Raw data start
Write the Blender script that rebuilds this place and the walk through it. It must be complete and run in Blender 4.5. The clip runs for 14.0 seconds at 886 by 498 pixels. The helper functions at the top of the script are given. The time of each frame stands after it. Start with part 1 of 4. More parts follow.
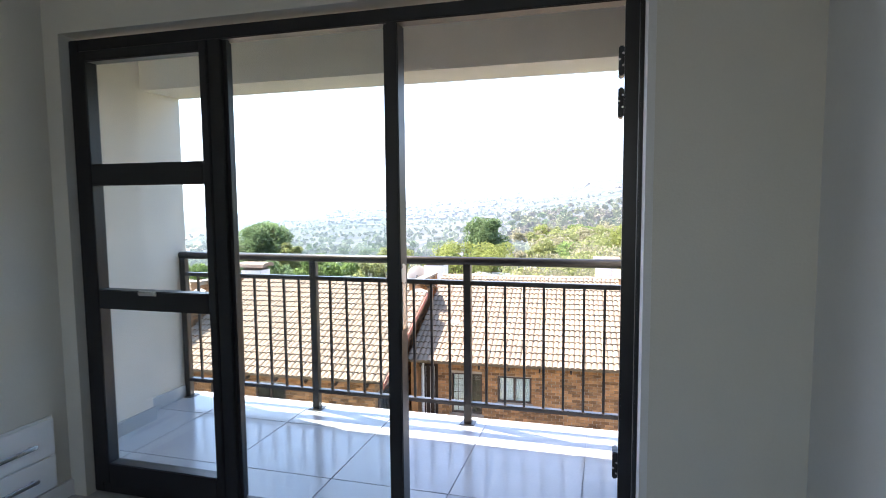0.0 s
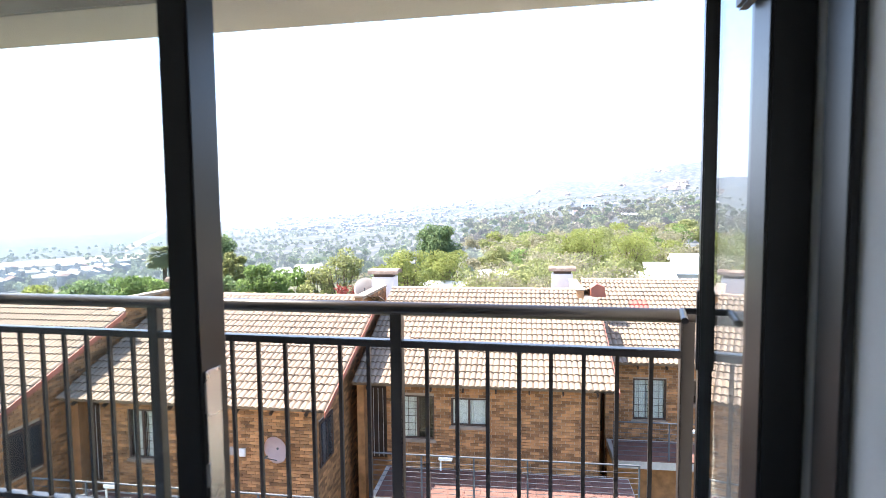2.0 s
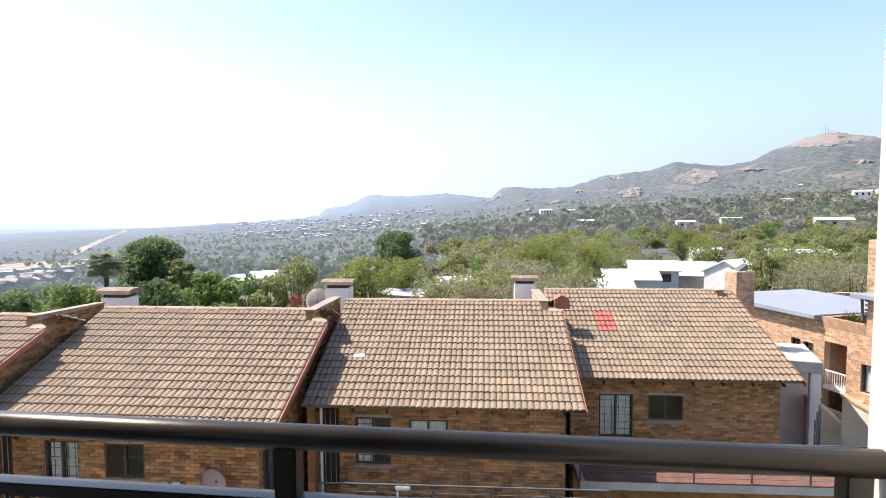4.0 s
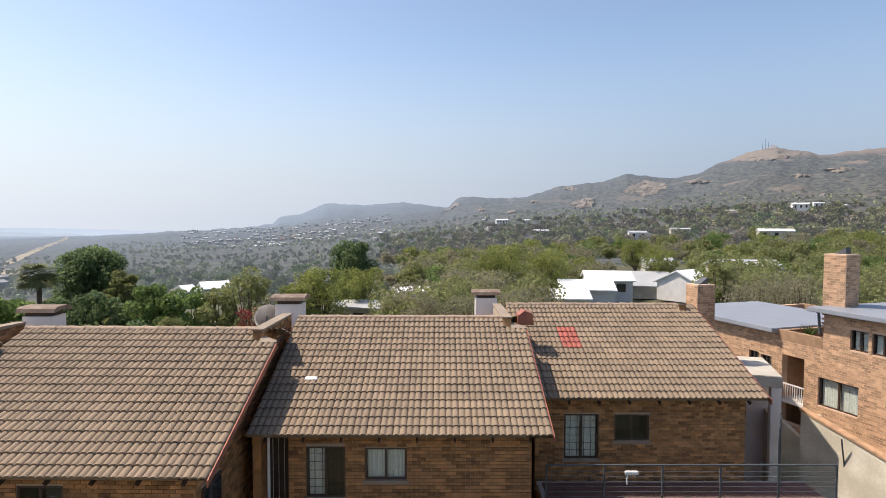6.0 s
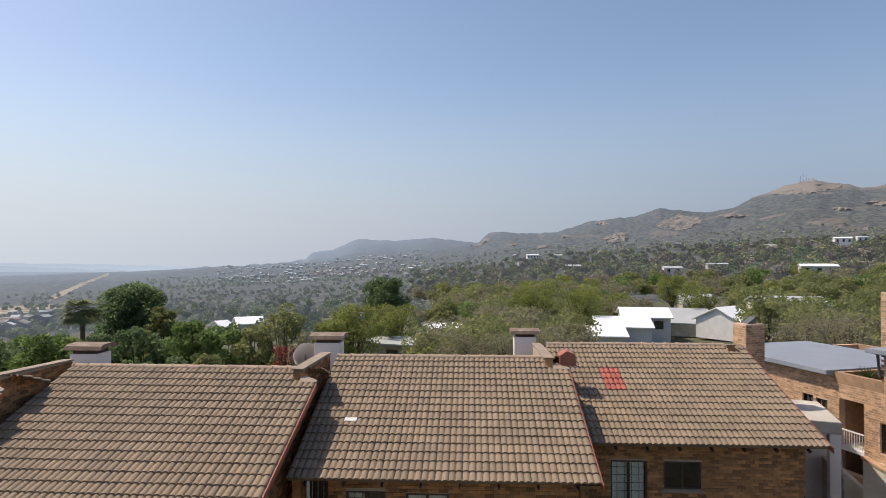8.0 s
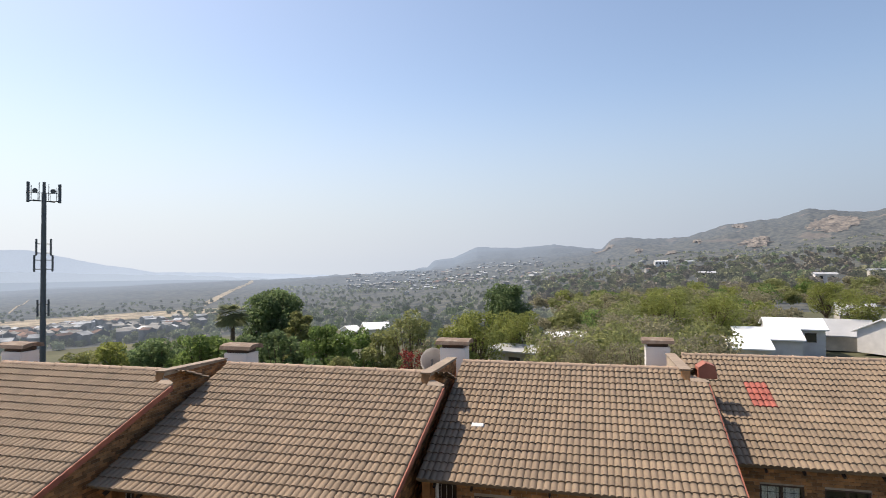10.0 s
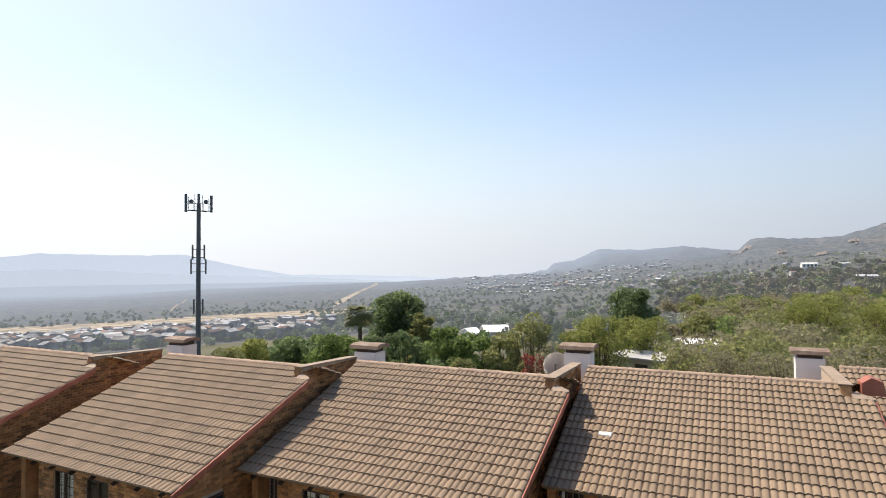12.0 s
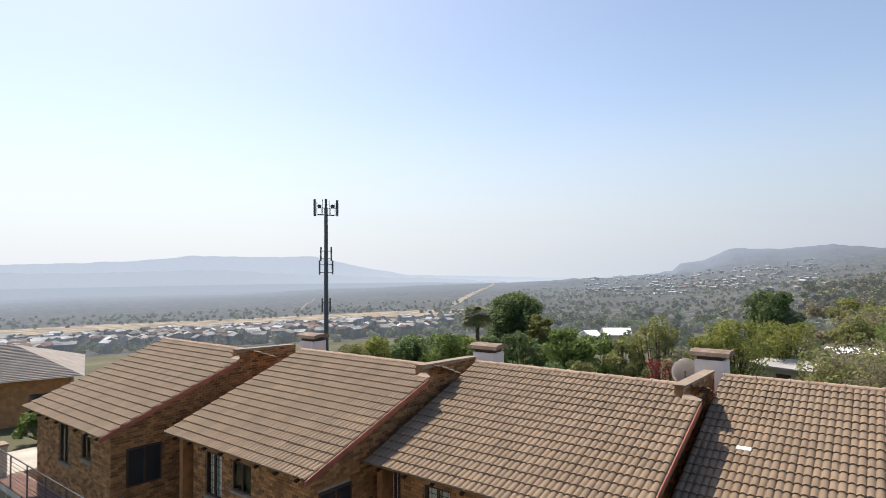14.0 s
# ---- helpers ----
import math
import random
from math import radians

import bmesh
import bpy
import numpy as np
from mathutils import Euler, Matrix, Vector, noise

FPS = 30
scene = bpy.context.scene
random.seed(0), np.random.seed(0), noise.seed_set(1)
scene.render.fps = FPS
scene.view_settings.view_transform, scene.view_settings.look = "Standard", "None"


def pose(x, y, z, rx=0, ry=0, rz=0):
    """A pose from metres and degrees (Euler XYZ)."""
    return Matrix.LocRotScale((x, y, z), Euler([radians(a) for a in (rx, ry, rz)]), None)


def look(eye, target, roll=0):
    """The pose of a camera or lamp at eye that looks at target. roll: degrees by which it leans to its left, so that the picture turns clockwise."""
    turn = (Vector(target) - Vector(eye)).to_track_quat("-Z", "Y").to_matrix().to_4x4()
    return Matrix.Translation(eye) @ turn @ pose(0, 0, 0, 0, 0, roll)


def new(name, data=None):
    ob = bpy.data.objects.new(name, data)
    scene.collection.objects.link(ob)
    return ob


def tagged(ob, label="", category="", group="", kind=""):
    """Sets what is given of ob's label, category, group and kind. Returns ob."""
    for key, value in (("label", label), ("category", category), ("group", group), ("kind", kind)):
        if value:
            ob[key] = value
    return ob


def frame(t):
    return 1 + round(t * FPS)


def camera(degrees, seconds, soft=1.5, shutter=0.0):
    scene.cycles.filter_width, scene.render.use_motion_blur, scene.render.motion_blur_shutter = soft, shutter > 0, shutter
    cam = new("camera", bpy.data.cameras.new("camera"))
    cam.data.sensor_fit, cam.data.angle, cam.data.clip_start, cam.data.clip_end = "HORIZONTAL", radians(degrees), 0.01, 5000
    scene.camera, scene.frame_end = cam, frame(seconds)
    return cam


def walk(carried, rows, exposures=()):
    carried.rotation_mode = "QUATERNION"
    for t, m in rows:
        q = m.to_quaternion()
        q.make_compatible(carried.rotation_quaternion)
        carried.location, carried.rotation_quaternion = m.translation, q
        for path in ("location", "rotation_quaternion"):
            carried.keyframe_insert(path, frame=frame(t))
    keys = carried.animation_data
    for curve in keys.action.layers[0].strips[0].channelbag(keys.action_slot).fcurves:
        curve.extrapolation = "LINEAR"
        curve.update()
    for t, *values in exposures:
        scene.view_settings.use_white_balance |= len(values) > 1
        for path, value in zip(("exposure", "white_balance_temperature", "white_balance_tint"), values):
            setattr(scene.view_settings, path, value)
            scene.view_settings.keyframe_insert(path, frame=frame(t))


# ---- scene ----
Raw data end
• **Request**
All of the data above should be transcribed verbatim, with pictures omitted.

• **Task response**
Write the Blender script that rebuilds this place and the walk through it. It must be complete and run in Blender 4.5. The clip runs for 14.0 seconds at 886 by 498 pixels. The helper functions at the top of the script are given. The time of each frame stands after it. Start with part 1 of 4. More parts follow.
0.0 s
2.0 s
4.0 s
6.0 s
8.0 s
10.0 s
12.0 s
14.0 s
# ---- helpers ----
import math
import random
from math import radians

import bmesh
import bpy
import numpy as np
from mathutils import Euler, Matrix, Vector, noise

FPS = 30
scene = bpy.context.scene
random.seed(0), np.random.seed(0), noise.seed_set(1)
scene.render.fps = FPS
scene.view_settings.view_transform, scene.view_settings.look = "Standard", "None"


def pose(x, y, z, rx=0, ry=0, rz=0):
    """A pose from metres and degrees (Euler XYZ)."""
    return Matrix.LocRotScale((x, y, z), Euler([radians(a) for a in (rx, ry, rz)]), None)


def look(eye, target, roll=0):
    """The pose of a camera or lamp at eye that looks at target. roll: degrees by which it leans to its left, so that the picture turns clockwise."""
    turn = (Vector(target) - Vector(eye)).to_track_quat("-Z", "Y").to_matrix().to_4x4()
    return Matrix.Translation(eye) @ turn @ pose(0, 0, 0, 0, 0, roll)


def new(name, data=None):
    ob = bpy.data.objects.new(name, data)
    scene.collection.objects.link(ob)
    return ob


def tagged(ob, label="", category="", group="", kind=""):
    """Sets what is given of ob's label, category, group and kind. Returns ob."""
    for key, value in (("label", label), ("category", category), ("group", group), ("kind", kind)):
        if value:
            ob[key] = value
    return ob


def frame(t):
    return 1 + round(t * FPS)


def camera(degrees, seconds, soft=1.5, shutter=0.0):
    scene.cycles.filter_width, scene.render.use_motion_blur, scene.render.motion_blur_shutter = soft, shutter > 0, shutter
    cam = new("camera", bpy.data.cameras.new("camera"))
    cam.data.sensor_fit, cam.data.angle, cam.data.clip_start, cam.data.clip_end = "HORIZONTAL", radians(degrees), 0.01, 5000
    scene.camera, scene.frame_end = cam, frame(seconds)
    return cam


def walk(carried, rows, exposures=()):
    carried.rotation_mode = "QUATERNION"
    for t, m in rows:
        q = m.to_quaternion()
        q.make_compatible(carried.rotation_quaternion)
        carried.location, carried.rotation_quaternion = m.translation, q
        for path in ("location", "rotation_quaternion"):
            carried.keyframe_insert(path, frame=frame(t))
    keys = carried.animation_data
    for curve in keys.action.layers[0].strips[0].channelbag(keys.action_slot).fcurves:
        curve.extrapolation = "LINEAR"
        curve.update()
    for t, *values in exposures:
        scene.view_settings.use_white_balance |= len(values) > 1
        for path, value in zip(("exposure", "white_balance_temperature", "white_balance_tint"), values):
            setattr(scene.view_settings, path, value)
            scene.view_settings.keyframe_insert(path, frame=frame(t))


# ---- scene ----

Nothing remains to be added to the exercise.